INTERSTITIAL COMMUNICATION #10: House and Home.
Is it really okay to be happy here too? An improvised mini Deidream...the static between stations.
THE RADIO STATIC
bbbbbzzzzzchhhh…Transmission. Transmutation. Transcendance…..bbbbtzzzzz

One morning, I smelled my mother’s cooking.
The quiet of the woods behind me is nearly as heavy as the three blankets I find myself cocooned in.

[I could stay here forever.
What’s the point of trying so fucking hard anyway?
This is bliss, and I do not wish to leave it.
I wish this would all be over.
E**** here. M******* there. Someone wants something every single moment of my day. Produce, earn, achieve, yearn. How else will you live? How else will THEY live? Much to do, much to do, much ado about everything.
IfIwereamillionaireI’ddisappearwhereyoucouldn’teverreachme.]
I’m so tired. I’m so tired. I’m so. Tired.
Girl! Getupgetupgetupgetup. RISE N GRIND, SHORTY.
“You know, you shouldn’t sleep with your laptop on your bed.”
How else will I slam myself straight into earning from the moment I open my eyes? But maybe just…….five more minutes.
Is it still dangerous to say I wanna sleep forever?
But.
What tore me out of bed was the opening chimes of one of Our favorite songs.
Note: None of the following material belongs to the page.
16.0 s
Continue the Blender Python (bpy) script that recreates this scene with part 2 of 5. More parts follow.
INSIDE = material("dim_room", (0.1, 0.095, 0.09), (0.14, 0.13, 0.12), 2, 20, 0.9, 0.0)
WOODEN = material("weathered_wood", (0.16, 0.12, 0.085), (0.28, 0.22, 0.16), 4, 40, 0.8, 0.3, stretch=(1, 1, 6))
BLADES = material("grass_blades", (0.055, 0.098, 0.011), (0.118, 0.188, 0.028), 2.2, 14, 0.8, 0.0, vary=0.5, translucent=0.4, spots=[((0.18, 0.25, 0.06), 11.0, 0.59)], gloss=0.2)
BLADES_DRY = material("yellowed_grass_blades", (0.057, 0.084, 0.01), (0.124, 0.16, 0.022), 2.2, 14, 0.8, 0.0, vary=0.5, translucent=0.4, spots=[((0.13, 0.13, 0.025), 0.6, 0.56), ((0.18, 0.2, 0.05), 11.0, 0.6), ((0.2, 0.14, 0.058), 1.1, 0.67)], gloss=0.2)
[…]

What propelled me down the stairs, warbling with a voice full of sleep, was my mother’s humming along. What moved my feet across the kitchen was her laughter. For four minutes, everything went quiet, save for the jingle of the bells, Mariah’s ageless crooning, and my mother’s amusement.
I’ve heard this song a million times before, but this time felt different. I’d alchemized my grief before, but this time felt important.
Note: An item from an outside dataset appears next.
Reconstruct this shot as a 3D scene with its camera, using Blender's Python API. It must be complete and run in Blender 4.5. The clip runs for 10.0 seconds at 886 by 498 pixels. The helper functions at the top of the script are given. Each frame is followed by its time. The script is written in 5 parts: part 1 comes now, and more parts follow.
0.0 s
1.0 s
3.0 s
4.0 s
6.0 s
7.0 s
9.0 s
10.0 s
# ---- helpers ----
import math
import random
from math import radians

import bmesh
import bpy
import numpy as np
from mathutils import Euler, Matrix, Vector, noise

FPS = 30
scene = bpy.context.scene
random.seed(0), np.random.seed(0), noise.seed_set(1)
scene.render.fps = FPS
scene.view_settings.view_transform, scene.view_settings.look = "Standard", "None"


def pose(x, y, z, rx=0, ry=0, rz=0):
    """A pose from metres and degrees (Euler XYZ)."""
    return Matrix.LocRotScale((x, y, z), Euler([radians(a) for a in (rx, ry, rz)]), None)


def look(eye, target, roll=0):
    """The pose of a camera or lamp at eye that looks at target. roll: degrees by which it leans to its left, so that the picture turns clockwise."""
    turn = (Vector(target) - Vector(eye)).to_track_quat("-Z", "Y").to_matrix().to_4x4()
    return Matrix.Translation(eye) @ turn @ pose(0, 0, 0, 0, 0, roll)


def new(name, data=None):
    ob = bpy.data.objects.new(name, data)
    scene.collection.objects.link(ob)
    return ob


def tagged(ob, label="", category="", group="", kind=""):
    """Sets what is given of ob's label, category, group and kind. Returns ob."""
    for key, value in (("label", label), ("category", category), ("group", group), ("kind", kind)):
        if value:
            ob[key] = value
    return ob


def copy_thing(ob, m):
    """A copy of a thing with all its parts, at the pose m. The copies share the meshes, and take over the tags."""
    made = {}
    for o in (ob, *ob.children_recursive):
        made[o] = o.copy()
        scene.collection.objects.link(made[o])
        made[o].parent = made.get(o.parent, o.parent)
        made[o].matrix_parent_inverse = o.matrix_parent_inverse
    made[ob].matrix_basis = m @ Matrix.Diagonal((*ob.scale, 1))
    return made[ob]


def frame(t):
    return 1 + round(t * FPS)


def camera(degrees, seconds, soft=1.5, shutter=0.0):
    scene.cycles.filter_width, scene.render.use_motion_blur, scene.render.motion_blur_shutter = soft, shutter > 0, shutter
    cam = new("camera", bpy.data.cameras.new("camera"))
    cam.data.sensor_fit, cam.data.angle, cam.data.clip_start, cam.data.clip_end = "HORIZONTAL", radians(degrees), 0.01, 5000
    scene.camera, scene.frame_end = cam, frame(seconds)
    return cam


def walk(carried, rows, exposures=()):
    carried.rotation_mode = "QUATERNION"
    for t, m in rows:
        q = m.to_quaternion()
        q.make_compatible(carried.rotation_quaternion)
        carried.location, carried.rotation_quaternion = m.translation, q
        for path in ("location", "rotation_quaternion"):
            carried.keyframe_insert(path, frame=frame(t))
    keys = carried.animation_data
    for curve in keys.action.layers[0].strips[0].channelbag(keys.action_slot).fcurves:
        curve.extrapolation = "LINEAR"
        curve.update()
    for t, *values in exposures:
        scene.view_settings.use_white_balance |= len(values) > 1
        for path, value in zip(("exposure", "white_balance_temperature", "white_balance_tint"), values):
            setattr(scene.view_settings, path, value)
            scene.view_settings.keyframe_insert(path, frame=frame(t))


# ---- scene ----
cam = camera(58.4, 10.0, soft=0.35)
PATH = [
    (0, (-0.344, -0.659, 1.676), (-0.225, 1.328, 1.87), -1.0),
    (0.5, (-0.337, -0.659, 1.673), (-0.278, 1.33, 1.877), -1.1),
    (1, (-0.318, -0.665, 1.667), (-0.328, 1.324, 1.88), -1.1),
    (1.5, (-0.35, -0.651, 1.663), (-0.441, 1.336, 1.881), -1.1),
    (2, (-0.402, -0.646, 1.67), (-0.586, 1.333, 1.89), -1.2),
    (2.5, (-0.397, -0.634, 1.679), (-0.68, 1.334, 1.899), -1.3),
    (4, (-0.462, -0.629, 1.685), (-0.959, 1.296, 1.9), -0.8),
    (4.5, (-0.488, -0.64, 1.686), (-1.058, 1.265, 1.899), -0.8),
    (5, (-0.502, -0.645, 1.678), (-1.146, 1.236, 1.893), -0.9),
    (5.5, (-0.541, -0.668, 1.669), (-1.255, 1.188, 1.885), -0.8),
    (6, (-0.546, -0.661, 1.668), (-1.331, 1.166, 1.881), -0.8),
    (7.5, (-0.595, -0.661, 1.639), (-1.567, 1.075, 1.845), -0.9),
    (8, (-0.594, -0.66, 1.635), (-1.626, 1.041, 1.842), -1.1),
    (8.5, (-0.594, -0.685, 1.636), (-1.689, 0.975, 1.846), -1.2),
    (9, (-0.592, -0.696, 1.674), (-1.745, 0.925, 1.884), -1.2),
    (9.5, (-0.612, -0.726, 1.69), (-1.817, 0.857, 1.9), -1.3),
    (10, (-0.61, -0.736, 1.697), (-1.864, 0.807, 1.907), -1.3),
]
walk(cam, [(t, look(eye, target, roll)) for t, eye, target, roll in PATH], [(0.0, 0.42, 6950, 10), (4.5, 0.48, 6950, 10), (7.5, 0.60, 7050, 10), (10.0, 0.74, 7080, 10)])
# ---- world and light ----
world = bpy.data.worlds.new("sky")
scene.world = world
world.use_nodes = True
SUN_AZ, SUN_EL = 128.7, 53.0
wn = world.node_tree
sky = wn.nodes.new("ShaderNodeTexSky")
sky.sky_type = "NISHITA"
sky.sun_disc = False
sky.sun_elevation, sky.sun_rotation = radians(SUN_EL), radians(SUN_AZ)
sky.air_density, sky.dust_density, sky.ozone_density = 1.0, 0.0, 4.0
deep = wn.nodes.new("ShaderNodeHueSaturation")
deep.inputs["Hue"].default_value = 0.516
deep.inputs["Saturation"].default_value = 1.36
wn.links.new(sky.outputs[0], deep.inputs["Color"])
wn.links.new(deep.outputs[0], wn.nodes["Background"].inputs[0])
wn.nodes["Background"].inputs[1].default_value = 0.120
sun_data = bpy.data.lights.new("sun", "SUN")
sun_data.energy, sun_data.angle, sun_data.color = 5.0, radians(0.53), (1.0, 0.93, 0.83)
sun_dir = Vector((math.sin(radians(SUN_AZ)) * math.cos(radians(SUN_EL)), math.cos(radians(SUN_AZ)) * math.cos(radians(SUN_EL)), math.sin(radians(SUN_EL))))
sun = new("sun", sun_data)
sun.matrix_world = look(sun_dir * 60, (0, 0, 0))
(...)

I performed for my mother again.
I remembered the moments of my childhood when my silly little voice and my clumsy imitations of my heroes were just for her. I remembered what all our warm afternoons alone, when she smiled more often, were like. I remembered the first time I felt childlike wonder at being able to use my talent to make someone I love happy.
I remembered why it was important, for both of us. I remembered why choosing our joy over my grief was the best way to start our day right.
The earlier the Christmas cheer, the harder the world is breaking Our heart.
I am once again writing this from underwater, and we are once again facing Great Unknowns, but these four minutes spent dancing in the kitchen along with my mother reminded me so much of being a teenager again that I broke the surface.
It reminded me that we’ve had to spin broken straw into imperfect gold my whole life.
[Eldest daughters who walk a fine line, tend to your thread today.]
But even still, we dance.
“This is why I missed my baby,” said with eyes that crinkle in the corners when she smiles.
Eventually, a sibling and my father meander down. I miss the other sibling when they aren’t around.
The smell of frying eggs and the beating of my heart when I look at their faces overwhelms me.



The most beautiful part about gold, even if imperfect, is that it’s soft enough to become something else, something beautiful because of and in spite of its imperfections.
This is so perfectly conveyed; I've felt this way too when loving my imperfect family in person. Thank you.